— Begin Data section —

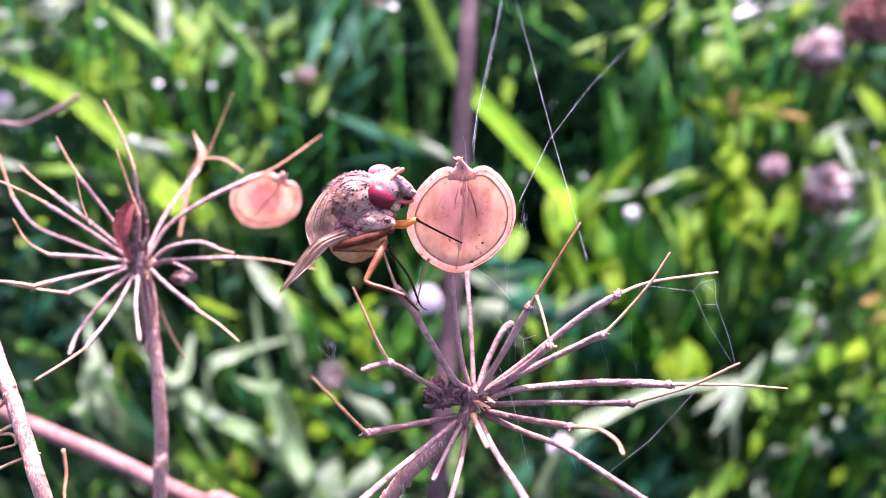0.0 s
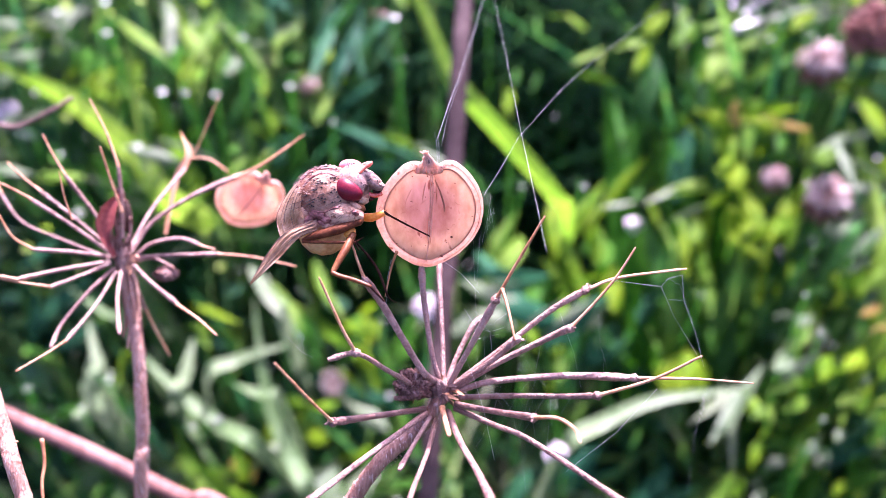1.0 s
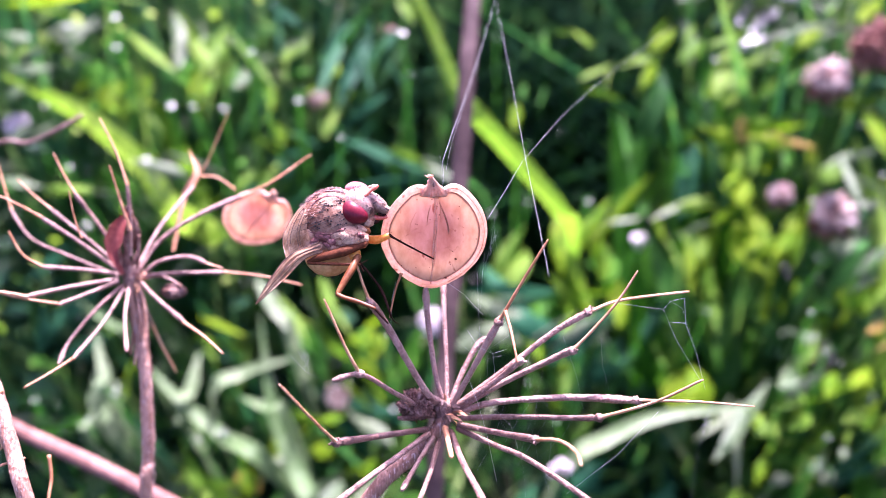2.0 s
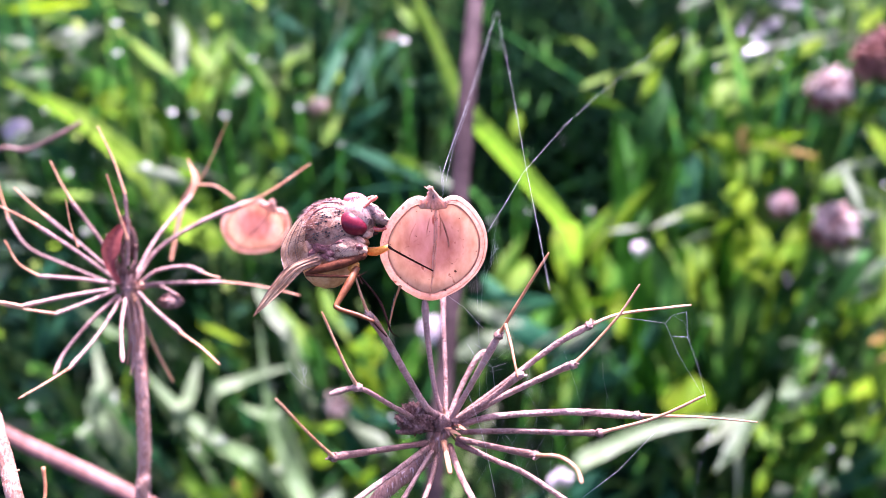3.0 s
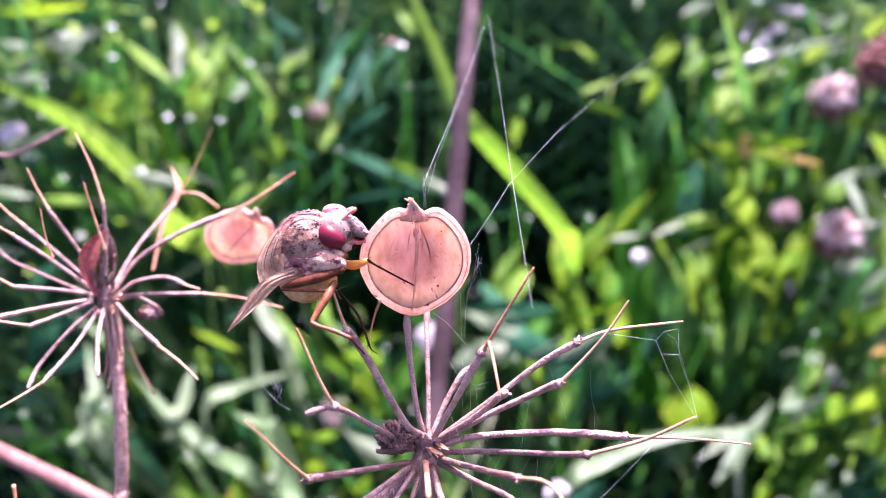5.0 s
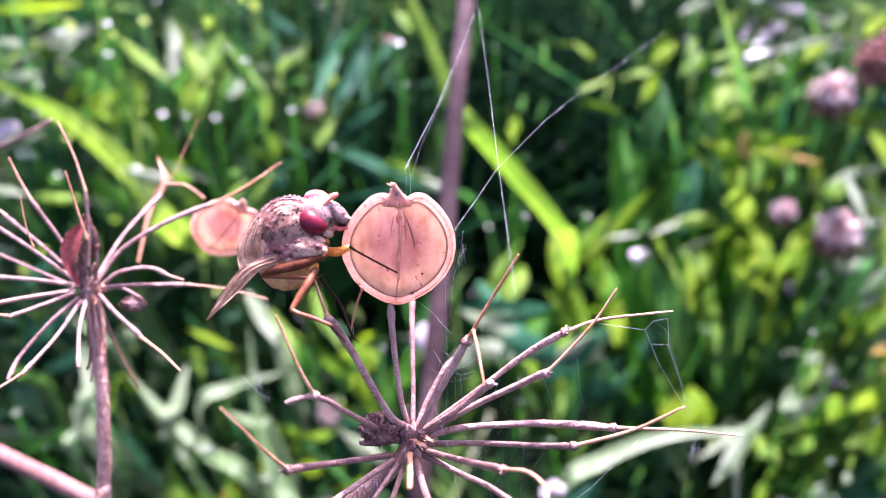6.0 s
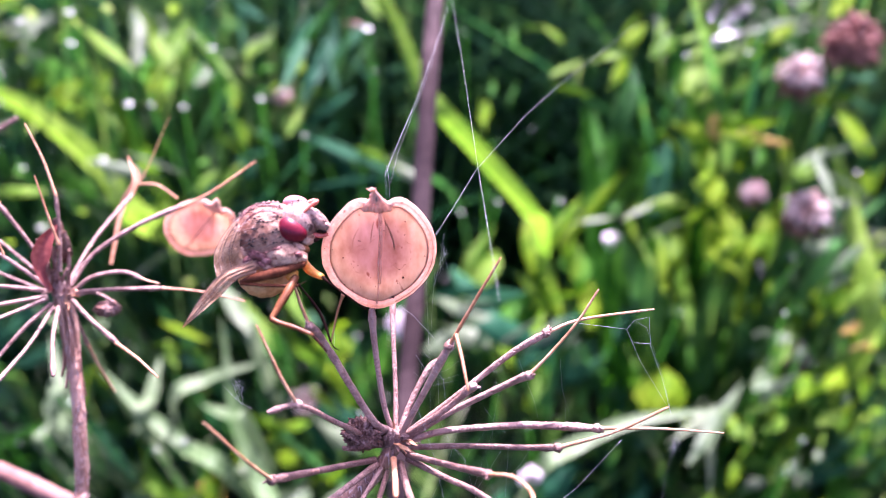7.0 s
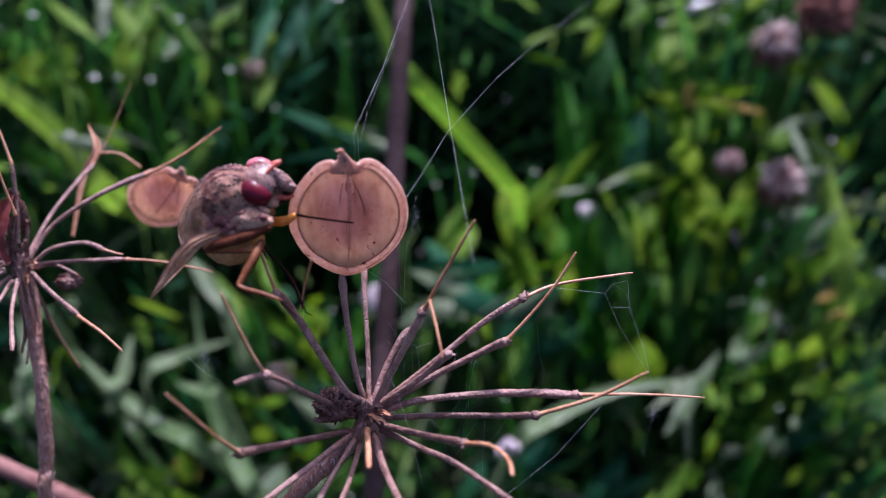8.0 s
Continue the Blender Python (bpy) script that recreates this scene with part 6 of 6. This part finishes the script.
thread([(29.8, 114.3, 178.0), (17.3, 89.3, 180.6), (13.4, 81.2, 181.2), (8.9, 70.6, 181.7), (7.3, 65.7, 181.6), (5.7, 60.5, 181.9)], 0.013)
thread([(6.4, 63.4, 180.3), (6.1, 62.6, 178.4), (5.7, 61.9, 176.6)], 0.007)
fluff((6.4, 62.6, 179.2), 0.4, 11, 3)
fluff((6.2, 62.3, 178.0), 0.3, 5, 5)
fluff((-8.6, 55.8, 171.2), 0.7, 12, 8)
fluff((28.0, 66.8, 155.0), 0.9, 12, 9)
silk = random.Random(21)
for k in range(16):
    a = Vector((silk.uniform(4.0, 16.0), 58.0 + silk.uniform(-3, 4), 163.0 + silk.uniform(0.5, 9.0)))
    b = a + Vector((silk.uniform(-2.5, 2.5), silk.uniform(-1.5, 1.5), -silk.uniform(1.5, 8.0)))
    thread([tuple(a), tuple(a.lerp(b, 0.5) + Vector((silk.uniform(-0.3, 0.3), 0, -0.2))), tuple(b)], 0.006)
build_broad_leaves()
fore_leg, shin = build_fly()


def motions():
    """The fly rocks a little as it feeds; its front shin lifts off the seed and settles higher."""
    walk(fly, [(t, FLY_AT @ pose(0, 0, 0, rx, ry, rz)) for t, rx, ry, rz in ((0.0, 0, 0, 0), (0.5, 0, -0.6, 0), (1.5, 0, 0.4, 0), (3.5, 0, 0, 0), (6.0, 0, 0, 0), (6.5, 0, -0.6, 0), (7.0, 0, 2.0, 0), (7.5, 0, -2.2, 0), (8.0, 0, -1.4, 0))])
    axis = HOME.to_3x3() @ Vector((0, 0.82, -0.57))
    for limb_part, turns in ((fore_leg, ((0.0, 0), (6.85, 0), (6.9, 1), (7.0, 44), (7.1, 4), (7.2, -4), (7.4, -2), (8.0, -3))),
                             (shin, ((0.0, 0), (6.85, 0), (6.9, -1), (7.0, -36), (7.1, -20), (7.2, -17), (7.4, -15), (8.0, -15)))):
        walk(limb_part, [(t, Matrix.Translation(limb_part.location) @ Matrix.Rotation(radians(a), 4, axis)) for t, a in turns])


motions()
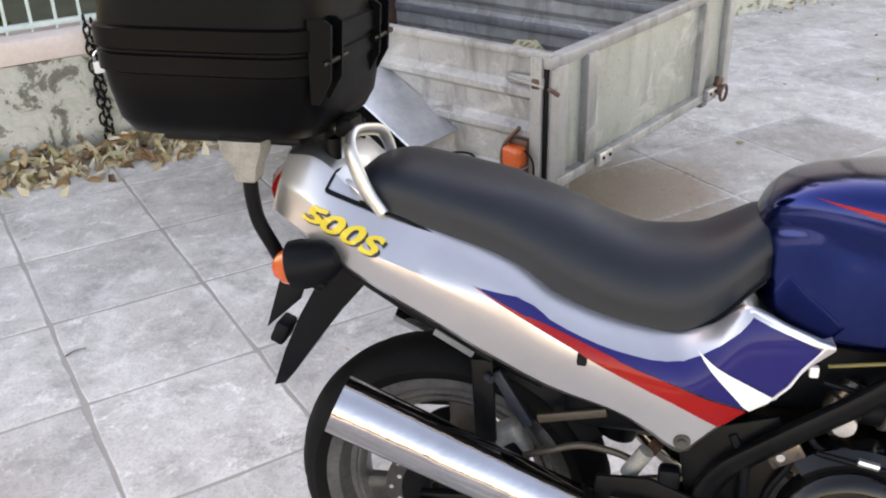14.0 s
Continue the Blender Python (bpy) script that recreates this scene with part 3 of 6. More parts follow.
# ---------------------------------------------------------------- trailer
def trailer():
    K = Vector((-1.215, -0.008, 0.375))
    d = Vector((-0.865, 0.501, -0.066)).normalized()          # across the tailgate
    m = axes(K, d, Vector((0, 0, 1)))
    W, H, L = 1.24, 0.405, 1.75
    # local x across the gate, local y away from the gate is negative (towards the wall)
    t = thing("trailer", m, "weathered grey steel box trailer with a dropped mudguard", "trailer")
    gate = part("tailgate", rbox((W - 0.03, 0.014, H - 0.05), pose(W / 2, 0.0, H / 2), 0.003), TRAILER_GREEN, t, "pale green-grey steel tailgate")
    part("top_rail", rbox((W + 0.02, 0.045, 0.035), pose(W / 2, 0.0, H - 0.016), 0.005), TRAILER, gate)
    part("bottom_rail", rbox((W - 0.02, 0.05, 0.035), pose(W / 2, 0.012, 0.018), 0.005), TRAILER, gate)
    for x in (0.03, 0.2, 1.0, W - 0.03):
        part("upright", rbox((0.055, 0.04, H - 0.05), pose(x, 0.014, H / 2), 0.004), TRAILER, gate)
    for x in (0.265, W - 0.19):
        part("hinge", rbox((0.075, 0.02, 0.045), pose(x, 0.048, 0.03), 0.004), ALU, gate, "bright steel hinge")
        for dx in (-0.02, 0.02):
            part("rivet", rod((x + dx, 0.056, 0.035), (x + dx, 0.062, 0.035), 0.006, seg=8), BLACKPAINT, gate)
    part("ring", tube([Vector((W - 0.12 + 0.03 * math.cos(a), 0.07, 0.02 + 0.03 * math.sin(a))) for a in np.linspace(0, 6.2, 12)], 0.006, 6, 2), RUST, gate)
    part("clasp", rbox((0.05, 0.022, 0.07), pose(W - 0.125, 0.046, 0.045, 0, 18, 0), 0.006), RUST, gate, "rusty clasp")
    for name, x, s in (("side_near", 0.0, -1), ("side_far", W, 1)):
        # pressed sheet: flat upper band, two raised folds running to the corner posts
        prof = [(0.0, H), (0.0, 0.322), (0.004, 0.316), (0.018, 0.300), (0.018, 0.282), (-0.004, 0.266), (-0.006, 0.200), (0.002, 0.190), (0.014, 0.176), (0.014, 0.158), (-0.004, 0.142), (-0.006, 0.050), (0.004, 0.036), (0.006, 0.0)]
        ring = [(x + s * o, z) for o, z in prof] + [(x + s * (o - 0.006), z) for o, z in prof[::-1]]
        sd = part("side_panel", loft([[Vector((px_, y, z)) for px_, z in ring] for y in (-0.012, -L - 0.006)]), TRAILER, t, smooth=False)
        part("top_rail", rbox((0.034, L + 0.02, 0.022), pose(x - s * 0.008, -L / 2, H + 0.001), 0.004), TRAILER, sd)
        part("corner_post", rbox((0.03, 0.04, H), pose(x + s * 0.004, -0.03, H / 2), 0.004), TRAILER, sd)
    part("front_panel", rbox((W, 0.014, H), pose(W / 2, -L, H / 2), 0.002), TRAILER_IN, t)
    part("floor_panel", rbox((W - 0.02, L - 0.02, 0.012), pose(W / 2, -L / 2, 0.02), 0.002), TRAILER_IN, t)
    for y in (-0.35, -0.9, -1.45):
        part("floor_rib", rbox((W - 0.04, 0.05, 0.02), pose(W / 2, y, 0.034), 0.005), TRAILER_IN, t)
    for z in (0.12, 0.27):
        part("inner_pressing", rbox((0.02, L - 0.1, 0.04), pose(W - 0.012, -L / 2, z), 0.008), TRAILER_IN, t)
    part("latch", rbox((0.012, 0.13, 0.026), pose(-0.012, -0.070, H - 0.072), 0.003), TRAILER, t, "worn bare steel latch")
    part("latch_stud", rbox((0.014, 0.026, 0.030), pose(-0.016, -0.030, H - 0.078), 0.004), RUST, t)
    # solid black strip that draws the shade between tailgate and side
    part("corner_gap", rbox((0.010, 0.012, H - 0.03), pose(-0.003, -0.003, H / 2 - 0.01), 0.001), BLACKPAINT, t, "black strip drawn as the shade in the gap beside the tailgate")
    part("inner_post", rbox((0.05, 0.05, H - 0.08), pose(W - 0.035, -L + 0.04, H / 2 - 0.02), 0.005), RUST, t, "rusty inner corner post")
    part("latch_pin", rod((-0.022, 0.0, H - 0.082), (-0.022, -0.13, H - 0.070), 0.004, seg=8), TRAILER, t)
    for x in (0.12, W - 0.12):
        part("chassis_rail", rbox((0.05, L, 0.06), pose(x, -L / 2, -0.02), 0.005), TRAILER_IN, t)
    part("axle", rod((-0.17, -0.68, -0.1), (W + 0.17, -0.68, -0.1), 0.025, seg=12), BLACKPAINT, t)
    for x, s in ((-0.13, -1), (W + 0.13, 1)):
        w = part("wheel", lathe([(0.13, -0.06), (0.24, -0.075), (0.265, -0.05), (0.275, 0.0), (0.265, 0.05), (0.24, 0.075), (0.13, 0.06)], axes((x, -0.68, -0.1), (0, 1, 0), (1, 0, 0)), 36), RUBBER, t)
        part("rim", lathe([(0.0, 0.02), (0.06, 0.03), (0.10, 0.0), (0.135, 0.05), (0.135, -0.05), (0.0, -0.05)], axes((x, -0.68, -0.1), (0, 1, 0), (1, 0, 0)), 28), TRAILER, w)
        # bent sheet mudguard over the wheel
        rows = []
        for y, z in ((-0.335, 0.120), (-0.49, 0.206), (-0.62, 0.276), (-0.80, 0.318), (-1.18, 0.318), (-1.40, 0.255), (-1.60, 0.09)):
            rows.append([Vector((x + s * 0.12 - s * 0.25, y, z)), Vector((x + s * 0.03, y, z)), Vector((x + s * 0.085, y, z)), Vector((x + s * 0.088, y, z - 0.006))])
        part("mudguard", thick(loft(rows, closed=False, caps=False), 0.004), GALV, t, "bare galvanised sheet mudguard")
    # tail lamp on its bracket
    lb = part("lamp_bracket", rbox((0.012, 0.07, 0.15), pose(-0.02, -0.085, 0.075), 0.004), RUST, t)
    part("bracket_arm", tube([(-0.03, -0.128, -0.01), (-0.036, -0.132, 0.11), (-0.03, -0.075, 0.19)], 0.007, 6), RUST, lb)
    part("amber_lens", rbox((0.05, 0.066, 0.066), pose(-0.05, -0.080, 0.104), 0.014, 3), AMBER, t, "amber tail lamp lens")
    part("red_lens", rbox((0.048, 0.066, 0.068), pose(-0.05, -0.080, 0.036), 0.014, 3), REDLENS, t, "dark red tail lamp lens")
    part("lens_band", rbox((0.053, 0.069, 0.006), pose(-0.05, -0.080, 0.070), 0.002), ALU, t)
    part("wire_loop", tube([Vector((-0.02 + 0.01 * math.sin(a * 2), -0.30 + 0.045 * math.cos(a), 0.04 + 0.018 * math.sin(a))) for a in np.linspace(0, 6.1, 14)], 0.004, 6, 2), BLACKPAINT, t)
    part("lamp_wire", tube([(-0.045, -0.045, 0.13), (-0.038, -0.020, 0.09), (-0.040, -0.022, 0.02), (-0.045, -0.055, -0.015), (-0.030, -0.12, 0.005)], 0.0035, 6), BLACKPAINT, t)
    for x, y, w_, h_ in ((-0.0085, -0.20, 0.10, 0.006), (-0.0085, -0.62, 0.20, 0.005), (-0.0085, -0.40, 0.05, 0.012)):
        part("rust_patch", rbox((0.0012, w_, h_), pose(x, y, 0.010 + h_ / 2), 0.0003), RUST, t)
    part("latch_hook", tube([(-0.024, 0.02, H - 0.084), (-0.026, 0.040, H - 0.088), (-0.018, 0.050, H - 0.098)], 0.007, 6), RUST, t)
    part("drawbar", tube([(W / 2, -L, -0.03), (W / 2, -L - 0.5, -0.05), (W / 2, -L - 0.9, -0.08)], 0.03, 10), BLACKPAINT, t)
    part("prop", rod((W / 2, -L - 0.85, -0.08), (W / 2, -L - 0.85, -0.30), 0.02, seg=10), BLACKPAINT, t)
    r = thing("rope_coil", m @ pose(1.06, 0.80, 0.046), "small coil of straw-coloured rope in the trailer", "rope")
    for k in range(6):
        part("turn", tube([Vector(((0.085 - 0.008 * k) * math.cos(a) + 0.006 * math.sin(3 * a), (0.07 - 0.008 * k) * math.sin(a), 0.012 + 0.014 * (k % 3) + 0.006 * math.sin(5 * a + k))) for a in np.linspace(0, 6.283, 22)], 0.008, 6, 2), ROPE, r)
    for o in t.children_recursive:
        for v in o.data.vertices:
            v.co.y = -v.co.y
        o.data.flip_normals()
    part("loose_end", tube([(0.08, 0, 0.02), (0.13, 0.05, 0.02), (0.11, 0.12, 0.02)], 0.008, 6, 4), ROPE, r)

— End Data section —

Stated exercise: Leave out the pictures. Transcribe only the lines above, from the first through the one that contains "fore_leg, shin = build_fly()".

Result for this exercise:
0.0 s
1.0 s
2.0 s
3.0 s
5.0 s
6.0 s
7.0 s
8.0 s
Continue the Blender Python (bpy) script that recreates this scene with part 6 of 6. This part finishes the script.
thread([(29.8, 114.3, 178.0), (17.3, 89.3, 180.6), (13.4, 81.2, 181.2), (8.9, 70.6, 181.7), (7.3, 65.7, 181.6), (5.7, 60.5, 181.9)], 0.013)
thread([(6.4, 63.4, 180.3), (6.1, 62.6, 178.4), (5.7, 61.9, 176.6)], 0.007)
fluff((6.4, 62.6, 179.2), 0.4, 11, 3)
fluff((6.2, 62.3, 178.0), 0.3, 5, 5)
fluff((-8.6, 55.8, 171.2), 0.7, 12, 8)
fluff((28.0, 66.8, 155.0), 0.9, 12, 9)
silk = random.Random(21)
for k in range(16):
    a = Vector((silk.uniform(4.0, 16.0), 58.0 + silk.uniform(-3, 4), 163.0 + silk.uniform(0.5, 9.0)))
    b = a + Vector((silk.uniform(-2.5, 2.5), silk.uniform(-1.5, 1.5), -silk.uniform(1.5, 8.0)))
    thread([tuple(a), tuple(a.lerp(b, 0.5) + Vector((silk.uniform(-0.3, 0.3), 0, -0.2))), tuple(b)], 0.006)
build_broad_leaves()
fore_leg, shin = build_fly()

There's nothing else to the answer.